Written instruction: Without the pictures, repeat the listing character for character.

** Start of Recorded data **

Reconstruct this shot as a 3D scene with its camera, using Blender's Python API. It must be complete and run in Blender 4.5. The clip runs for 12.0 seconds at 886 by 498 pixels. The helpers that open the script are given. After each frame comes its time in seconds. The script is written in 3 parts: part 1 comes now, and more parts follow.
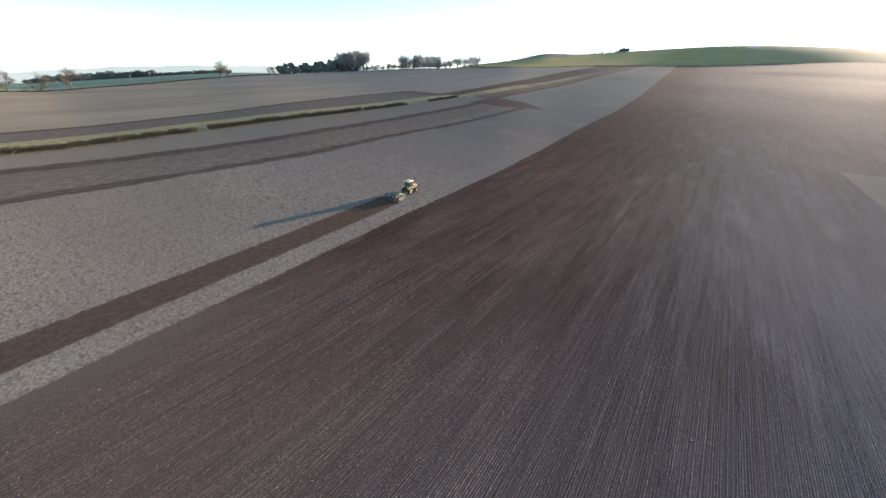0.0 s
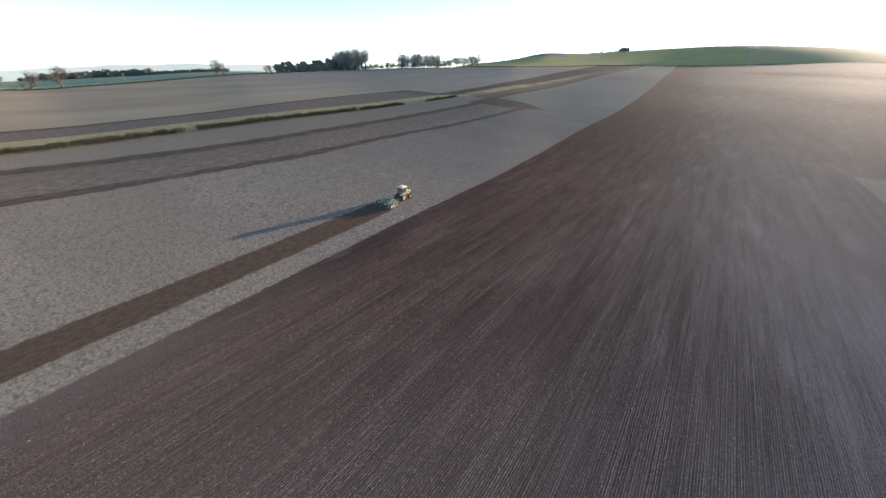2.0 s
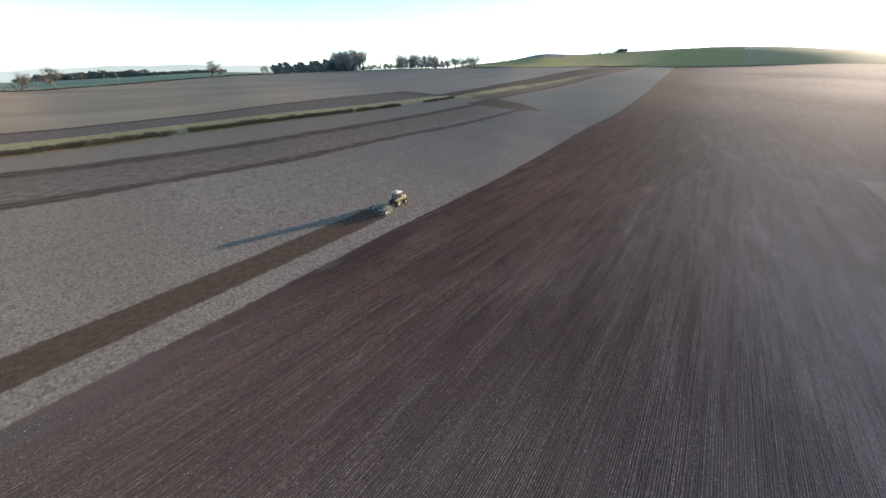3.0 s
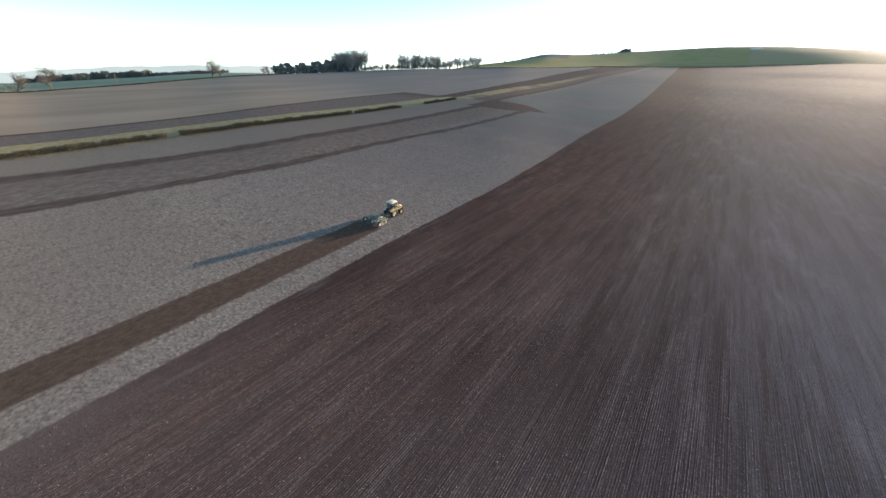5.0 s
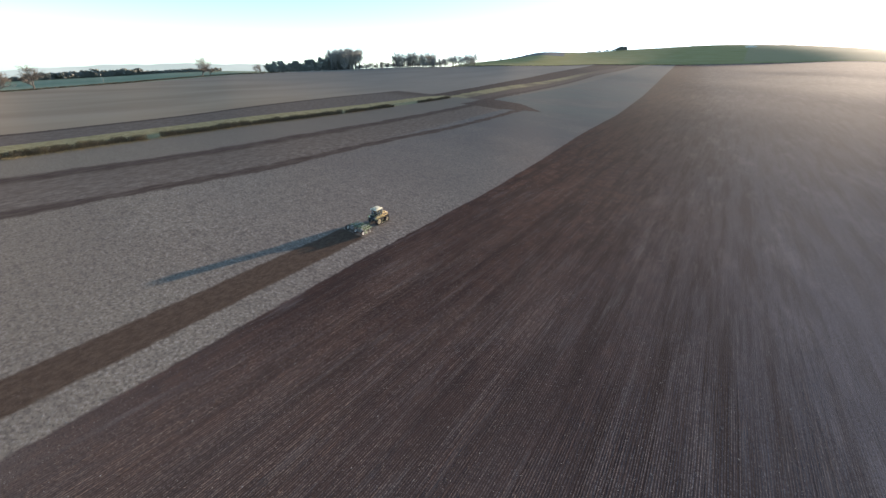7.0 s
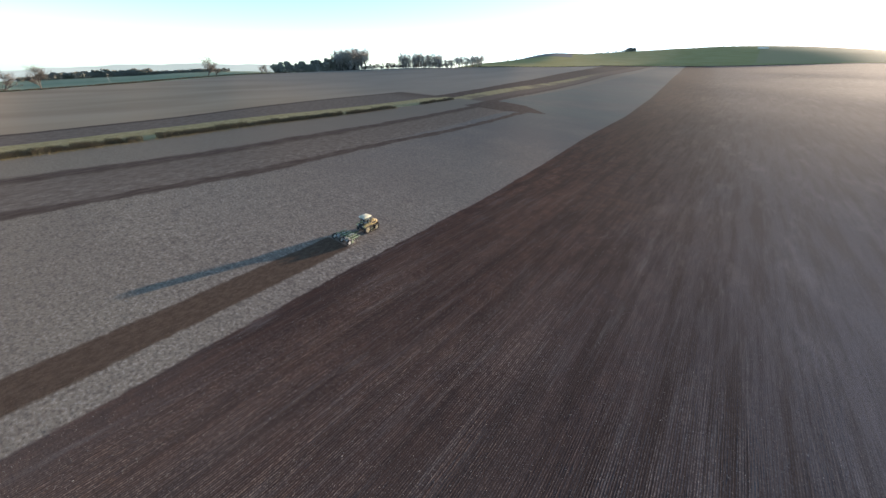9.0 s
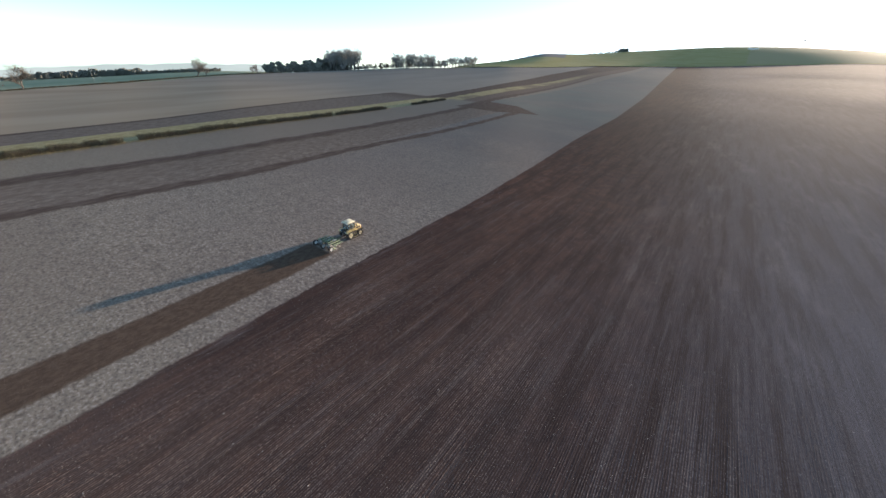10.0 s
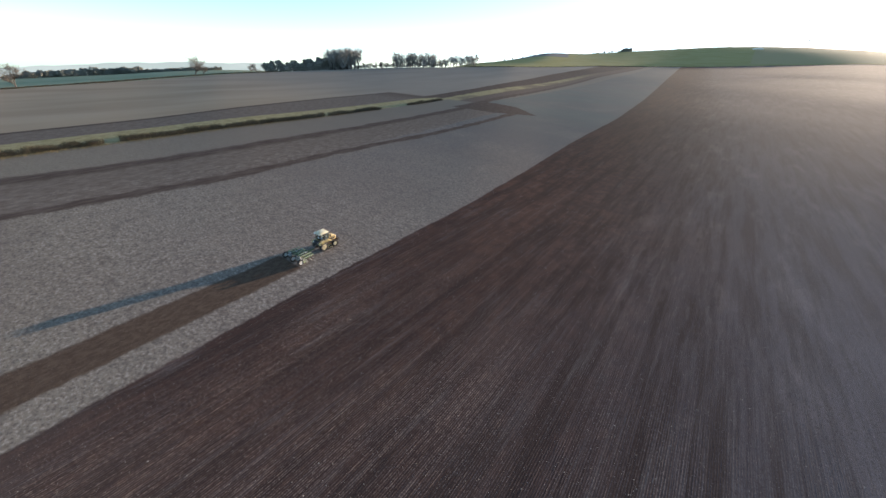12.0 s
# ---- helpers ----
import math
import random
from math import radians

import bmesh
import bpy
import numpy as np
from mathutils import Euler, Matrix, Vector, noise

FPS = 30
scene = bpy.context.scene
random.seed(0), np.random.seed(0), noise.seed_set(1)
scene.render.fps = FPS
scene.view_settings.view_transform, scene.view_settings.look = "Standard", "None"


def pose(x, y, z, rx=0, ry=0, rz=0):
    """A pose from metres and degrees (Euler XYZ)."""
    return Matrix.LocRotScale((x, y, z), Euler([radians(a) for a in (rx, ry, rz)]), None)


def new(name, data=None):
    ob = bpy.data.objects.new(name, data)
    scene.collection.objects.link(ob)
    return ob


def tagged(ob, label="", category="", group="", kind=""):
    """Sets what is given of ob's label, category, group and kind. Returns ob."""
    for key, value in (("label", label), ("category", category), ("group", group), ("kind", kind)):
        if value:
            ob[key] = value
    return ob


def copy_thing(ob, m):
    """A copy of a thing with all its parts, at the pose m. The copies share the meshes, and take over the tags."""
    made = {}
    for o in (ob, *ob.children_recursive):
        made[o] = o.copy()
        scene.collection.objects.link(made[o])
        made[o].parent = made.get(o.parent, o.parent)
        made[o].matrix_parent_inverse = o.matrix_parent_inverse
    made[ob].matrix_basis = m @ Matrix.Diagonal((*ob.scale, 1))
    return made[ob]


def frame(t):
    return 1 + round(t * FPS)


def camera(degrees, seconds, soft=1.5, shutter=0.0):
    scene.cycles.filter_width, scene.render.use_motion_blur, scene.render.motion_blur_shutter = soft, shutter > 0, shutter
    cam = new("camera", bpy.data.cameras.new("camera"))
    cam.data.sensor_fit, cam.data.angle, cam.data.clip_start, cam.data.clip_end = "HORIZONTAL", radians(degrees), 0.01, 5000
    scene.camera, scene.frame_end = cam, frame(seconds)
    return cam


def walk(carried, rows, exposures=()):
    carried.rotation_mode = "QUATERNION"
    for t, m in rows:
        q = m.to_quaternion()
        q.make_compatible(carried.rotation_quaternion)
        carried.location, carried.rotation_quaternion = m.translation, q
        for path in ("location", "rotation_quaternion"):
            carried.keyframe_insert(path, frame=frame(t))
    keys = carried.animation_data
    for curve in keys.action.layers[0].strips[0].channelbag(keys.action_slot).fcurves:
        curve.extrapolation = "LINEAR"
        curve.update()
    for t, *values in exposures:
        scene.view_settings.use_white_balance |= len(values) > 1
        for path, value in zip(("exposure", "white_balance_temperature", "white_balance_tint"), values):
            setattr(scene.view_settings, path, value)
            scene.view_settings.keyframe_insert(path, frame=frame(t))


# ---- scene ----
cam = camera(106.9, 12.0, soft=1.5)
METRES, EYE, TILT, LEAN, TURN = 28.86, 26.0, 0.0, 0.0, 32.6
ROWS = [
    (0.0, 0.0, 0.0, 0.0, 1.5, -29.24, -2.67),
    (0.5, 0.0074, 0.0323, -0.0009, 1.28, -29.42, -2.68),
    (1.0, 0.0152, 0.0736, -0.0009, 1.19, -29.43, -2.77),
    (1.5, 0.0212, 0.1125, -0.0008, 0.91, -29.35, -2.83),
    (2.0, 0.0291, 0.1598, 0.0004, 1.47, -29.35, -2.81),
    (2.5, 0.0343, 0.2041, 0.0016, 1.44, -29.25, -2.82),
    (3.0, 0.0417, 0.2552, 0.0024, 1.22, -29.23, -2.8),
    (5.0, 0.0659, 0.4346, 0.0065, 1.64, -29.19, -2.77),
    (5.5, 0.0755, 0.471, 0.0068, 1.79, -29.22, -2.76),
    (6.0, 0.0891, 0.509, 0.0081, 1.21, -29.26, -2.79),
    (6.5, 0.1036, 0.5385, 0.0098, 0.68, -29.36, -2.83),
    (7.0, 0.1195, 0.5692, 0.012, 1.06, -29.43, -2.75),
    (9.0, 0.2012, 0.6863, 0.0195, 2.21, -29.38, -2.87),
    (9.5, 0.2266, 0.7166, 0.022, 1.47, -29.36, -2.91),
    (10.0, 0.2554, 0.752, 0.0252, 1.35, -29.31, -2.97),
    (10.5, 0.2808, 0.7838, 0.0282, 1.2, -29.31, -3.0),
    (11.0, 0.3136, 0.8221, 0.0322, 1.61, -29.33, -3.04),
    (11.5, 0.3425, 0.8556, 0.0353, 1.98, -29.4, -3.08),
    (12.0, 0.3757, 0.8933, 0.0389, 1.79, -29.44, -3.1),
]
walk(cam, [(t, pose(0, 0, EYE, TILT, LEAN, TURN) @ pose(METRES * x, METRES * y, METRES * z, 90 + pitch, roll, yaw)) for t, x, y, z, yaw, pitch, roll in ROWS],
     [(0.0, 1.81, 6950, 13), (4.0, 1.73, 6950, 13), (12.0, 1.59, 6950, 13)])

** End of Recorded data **

Output of the exercise:
Reconstruct this shot as a 3D scene with its camera, using Blender's Python API. It must be complete and run in Blender 4.5. The clip runs for 12.0 seconds at 886 by 498 pixels. The helpers that open the script are given. After each frame comes its time in seconds. The script is written in 3 parts: part 1 comes now, and more parts follow.
0.0 s
2.0 s
3.0 s
5.0 s
7.0 s
9.0 s
10.0 s
12.0 s
# ---- helpers ----
import math
import random
from math import radians

import bmesh
import bpy
import numpy as np
from mathutils import Euler, Matrix, Vector, noise

FPS = 30
scene = bpy.context.scene
random.seed(0), np.random.seed(0), noise.seed_set(1)
scene.render.fps = FPS
scene.view_settings.view_transform, scene.view_settings.look = "Standard", "None"


def pose(x, y, z, rx=0, ry=0, rz=0):
    """A pose from metres and degrees (Euler XYZ)."""
    return Matrix.LocRotScale((x, y, z), Euler([radians(a) for a in (rx, ry, rz)]), None)


def new(name, data=None):
    ob = bpy.data.objects.new(name, data)
    scene.collection.objects.link(ob)
    return ob


def tagged(ob, label="", category="", group="", kind=""):
    """Sets what is given of ob's label, category, group and kind. Returns ob."""
    for key, value in (("label", label), ("category", category), ("group", group), ("kind", kind)):
        if value:
            ob[key] = value
    return ob


def copy_thing(ob, m):
    """A copy of a thing with all its parts, at the pose m. The copies share the meshes, and take over the tags."""
    made = {}
    for o in (ob, *ob.children_recursive):
        made[o] = o.copy()
        scene.collection.objects.link(made[o])
        made[o].parent = made.get(o.parent, o.parent)
        made[o].matrix_parent_inverse = o.matrix_parent_inverse
    made[ob].matrix_basis = m @ Matrix.Diagonal((*ob.scale, 1))
    return made[ob]


def frame(t):
    return 1 + round(t * FPS)


def camera(degrees, seconds, soft=1.5, shutter=0.0):
    scene.cycles.filter_width, scene.render.use_motion_blur, scene.render.motion_blur_shutter = soft, shutter > 0, shutter
    cam = new("camera", bpy.data.cameras.new("camera"))
    cam.data.sensor_fit, cam.data.angle, cam.data.clip_start, cam.data.clip_end = "HORIZONTAL", radians(degrees), 0.01, 5000
    scene.camera, scene.frame_end = cam, frame(seconds)
    return cam


def walk(carried, rows, exposures=()):
    carried.rotation_mode = "QUATERNION"
    for t, m in rows:
        q = m.to_quaternion()
        q.make_compatible(carried.rotation_quaternion)
        carried.location, carried.rotation_quaternion = m.translation, q
        for path in ("location", "rotation_quaternion"):
            carried.keyframe_insert(path, frame=frame(t))
    keys = carried.animation_data
    for curve in keys.action.layers[0].strips[0].channelbag(keys.action_slot).fcurves:
        curve.extrapolation = "LINEAR"
        curve.update()
    for t, *values in exposures:
        scene.view_settings.use_white_balance |= len(values) > 1
        for path, value in zip(("exposure", "white_balance_temperature", "white_balance_tint"), values):
            setattr(scene.view_settings, path, value)
            scene.view_settings.keyframe_insert(path, frame=frame(t))


# ---- scene ----
cam = camera(106.9, 12.0, soft=1.5)
METRES, EYE, TILT, LEAN, TURN = 28.86, 26.0, 0.0, 0.0, 32.6
ROWS = [
    (0.0, 0.0, 0.0, 0.0, 1.5, -29.24, -2.67),
    (0.5, 0.0074, 0.0323, -0.0009, 1.28, -29.42, -2.68),
    (1.0, 0.0152, 0.0736, -0.0009, 1.19, -29.43, -2.77),
    (1.5, 0.0212, 0.1125, -0.0008, 0.91, -29.35, -2.83),
    (2.0, 0.0291, 0.1598, 0.0004, 1.47, -29.35, -2.81),
    (2.5, 0.0343, 0.2041, 0.0016, 1.44, -29.25, -2.82),
    (3.0, 0.0417, 0.2552, 0.0024, 1.22, -29.23, -2.8),
    (5.0, 0.0659, 0.4346, 0.0065, 1.64, -29.19, -2.77),
    (5.5, 0.0755, 0.471, 0.0068, 1.79, -29.22, -2.76),
    (6.0, 0.0891, 0.509, 0.0081, 1.21, -29.26, -2.79),
    (6.5, 0.1036, 0.5385, 0.0098, 0.68, -29.36, -2.83),
    (7.0, 0.1195, 0.5692, 0.012, 1.06, -29.43, -2.75),
    (9.0, 0.2012, 0.6863, 0.0195, 2.21, -29.38, -2.87),
    (9.5, 0.2266, 0.7166, 0.022, 1.47, -29.36, -2.91),
    (10.0, 0.2554, 0.752, 0.0252, 1.35, -29.31, -2.97),
    (10.5, 0.2808, 0.7838, 0.0282, 1.2, -29.31, -3.0),
    (11.0, 0.3136, 0.8221, 0.0322, 1.61, -29.33, -3.04),
    (11.5, 0.3425, 0.8556, 0.0353, 1.98, -29.4, -3.08),
    (12.0, 0.3757, 0.8933, 0.0389, 1.79, -29.44, -3.1),
]
walk(cam, [(t, pose(0, 0, EYE, TILT, LEAN, TURN) @ pose(METRES * x, METRES * y, METRES * z, 90 + pitch, roll, yaw)) for t, x, y, z, yaw, pitch, roll in ROWS],
     [(0.0, 1.81, 6950, 13), (4.0, 1.73, 6950, 13), (12.0, 1.59, 6950, 13)])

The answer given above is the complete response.